Modeling the role of menhaden as forage and filter feeders

Read study results
  • Lynch, P.D., M.J. Brush, and R.J. Latour, 2011. Simulated Short-Term Impacts of the Atlantic Menhaden Reduction Fishery on Chesapeake Bay Water Quality . North American Journal of Fisheries Management, 31(1): p. 70-78.
  • Friedland, K.D., P.D. Lynch, and C.J. Gobler, 2011. Time Series Mesoscale Response of Atlantic Menhaden Brevoortia tyrannus to Variation in Plankton Abundances . Journal of Coastal Research, 27(6): p. 1148-1158.
  • Lynch, P.D., et al., 2010. Net removal of nitrogen through ingestion of phytoplankton by Atlantic menhaden Brevoortia tyrannus in Chesapeake Bay . Marine Ecology-Progress Series, 401: p. 195-209.
  • Lynch, Patrick D., "Feeding Ecology of Atlantic Menhaden (Brevoortia tyrannus) in Chesapeake Bay" (2007). Dissertations, Theses, and Masters Projects. William & Mary. Paper 1539617850.
Project Title: Modeling Atlantic menhaden in support of nutrient and multispecies management
Principal Investigators
Dr. Mark Brush
Dr. Rob Latour
Dr. Liz Canuel
Project period: 8/16/05-8/15/08
Funding Agency: Chesapeake Bay Program (US EPA)

Menhaden (Brevoortia tyrannus) play an important ecological role in Chesapeake Bay both as prey for large predators such as striped bass and as filter feeders that can potentially help clear nutrient-polluted Bay waters.

The goal of this project is to quantify the role of menhaden in these two areas.

We will do so by coupling a baywide assessment of the menhaden stock with a detailed experimental study of menhaden diet and feeding behavior to fill critical gaps in our knowledge. We will use these results to model the bioenergetics of menhaden on both the individual and population level. We will then couple this bioenergetics model to a nutrient-plankton and multi-species predator model both separately and in combination. These models will be used along with the NOAA Chesapeake Bay Ecopath model to assess how different population levels of menhaden might affect Bay water quality and how different nutrient-reduction and fishery-management scenarios might impact the menhaden population and its potential to improve water quality. Our results will thus provide the basis for weighing potential management options.

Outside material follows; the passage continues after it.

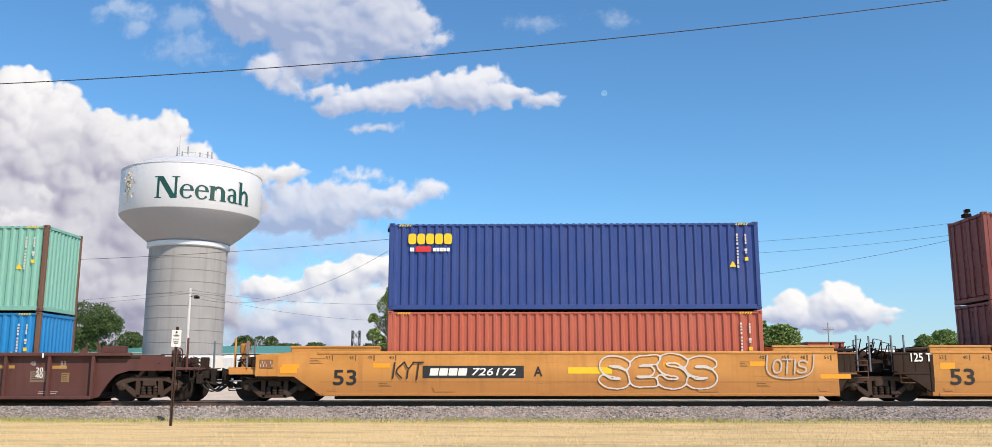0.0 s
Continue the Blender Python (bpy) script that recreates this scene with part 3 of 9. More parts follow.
def tree(x, y, h, w, seed, label, clumps=60, bare=False, low=0.15, leaves=90, size=0.30, bough=(0.20, 0.30)):
    rng = random.Random(seed)
    t = thing("tree", label, "tree", "trees behind the yard", m=pose(x, y, -0.5))
    bm = bmesh.new()
    tips = []

    def limb(p, d, ln, r, depth):
        q = p + d * ln
        rod(bm, p, q, r, 6, r * 0.65)
        tips.append(q)
        if depth:
            for _ in range(rng.choice((2, 3))):
                e = (d + Vector((rng.uniform(-1, 1), rng.uniform(-1, 1), rng.uniform(-0.1, 0.6))) * 0.55).normalized()
                limb(q, e, ln * rng.uniform(0.6, 0.8), r * 0.6, depth - 1)
    limb(Vector((0, 0, -0.5)), Vector((0, 0, 1)), h * 0.3, h * 0.022, 0)
    for k in range(3 if not bare else 2):
        a = k * 2.1 + rng.uniform(-.4, .4)
        limb(Vector((0, 0, h * 0.28)), Vector((0.5 * math.cos(a), 0.5 * math.sin(a), 1)).normalized(), h * (0.25 if bare else 0.17), h * (0.007 if bare else 0.014), 4 if bare else 3)
    part("trunk", bm, BARK, t)
    if bare:
        return t
    # the crown: rounded boughs of leaves, thickest over their upper faces
    boughs = []
    for k in range(max(6, clumps // 4)):
        q = rng.uniform(0.10, 1.0)
        wide = math.sin(math.pi * (0.20 + 0.66 * q)) ** 0.6
        a, d = rng.uniform(0, 6.283), rng.uniform(0.25, 0.95) ** 0.6 * wide * 0.78
        r = w * rng.uniform(*bough)
        boughs.append((Vector((d * w / 2 * math.cos(a), d * w / 2 * math.sin(a), min(h * (low + (1 - low) * q), h - r * 0.8))), r))
    total = clumps * leaves
    area = sum(r * r for _, r in boughs)
    pts = []
    for c, r in boughs:
        k = int(total * r * r / area)
        dirs = np.random.default_rng(seed * 100 + len(pts)).normal(size=(k, 3))
        dirs /= np.linalg.norm(dirs, axis=1)[:, None]
        dirs[:, 2] = np.where((dirs[:, 2] < -0.7), -dirs[:, 2], dirs[:, 2])
        lumps = np.array([0.86 + 0.26 * noise.noise(Vector(d) * 3.1 + c) for d in dirs])
        pts.append(np.array(c) + dirs * (r * lumps * np.random.default_rng(seed + k).uniform(0.62, 1.06, k) ** 0.5)[:, None] * np.array((1, 1, 0.95)))
    pts = np.concatenate(pts)
    gen = np.random.default_rng(seed)
    e1 = gen.normal(size=pts.shape)
    e1 /= np.linalg.norm(e1, axis=1)[:, None]
    e2 = np.cross(e1, gen.normal(size=pts.shape))
    e2 /= np.linalg.norm(e2, axis=1)[:, None]
    s = (size * gen.uniform(0.5, 1.2, len(pts)))[:, None]
    verts = np.stack((pts - e1 * s, pts + e2 * s * 0.55, pts + e1 * s, pts - e2 * s * 0.55), 1).reshape(-1, 3).tolist()
    faces = np.arange(len(verts)).reshape(-1, 4).tolist()
    me = bpy.data.meshes.new("crown")
    me.from_pydata(verts, [], faces)
    put("crown", me, DARK_LEAF if x < -30 else LEAF, t)
    return t


tree(-21.5, 160, 18.2, 8.0, 1, "tall leafy cottonwood with gaps in its crown", 120, leaves=190, low=0.12, size=0.19, bough=(0.15, 0.27))
tree(-15.5, 162, 17.6, 8.5, 2, "tall leafy cottonwood with gaps in its crown", 120, leaves=190, low=0.15, size=0.19, bough=(0.15, 0.27))
tree(-24.8, 158, 13.5, 5.0, 3, "shorter leafy tree beside the cottonwoods", 28, leaves=100)
tree(-11.8, 160, 11.0, 4.5, 4, "shorter leafy tree beside the cottonwoods", 24, leaves=100)
tree(-6.2, 160, 14.8, 6.0, 5, "bare dead tree with thin grey branches", bare=True)
for i, (x, y, h, w) in enumerate(((-118, 200, 15.0, 15), (-106, 205, 16.5, 14), (-97, 198, 17.5, 14), (-92, 196, 14.5, 10), (-87.5, 200, 11, 8),
                                  (-81, 260, 13, 9), (-74, 262, 14, 10), (-66, 262, 12, 10), (-59, 262, 12, 9), (-5.5, 260, 12.0, 9), (-31, 265, 11, 9),
                                  (38.6, 150, 11.0, 8.5), (42.5, 152, 10.2, 9), (112, 250, 13.5, 10), (118, 252, 15, 11), (123, 250, 13, 9))):
    tree(x, y, h * (1.08 if x < -80 else 1.0), w, 20 + i, "rounded dark green shade tree beyond the yard", 80, leaves=230, size=0.25, low=0.02)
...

Results will also be used to fully develop the menhaden component of the Ecopath model.

We will perform all stock assessments, experimental work, initial consumption estimates, model construction, and initial simulations in Year 1. In Year 2, we will complete the experiments and use the results to fully calibrate the models and complete all menhaden-based modeling activities. We will incorporate oysters and fully develop zooplankton in our models in Year 3 using results of current CBP-funded projects on these organisms. Simulations of this integrative model will allow comparison of the major filter feeders in the bay, their potential to affect water quality, and interactions among these filter feeders, water quality, and fish predators.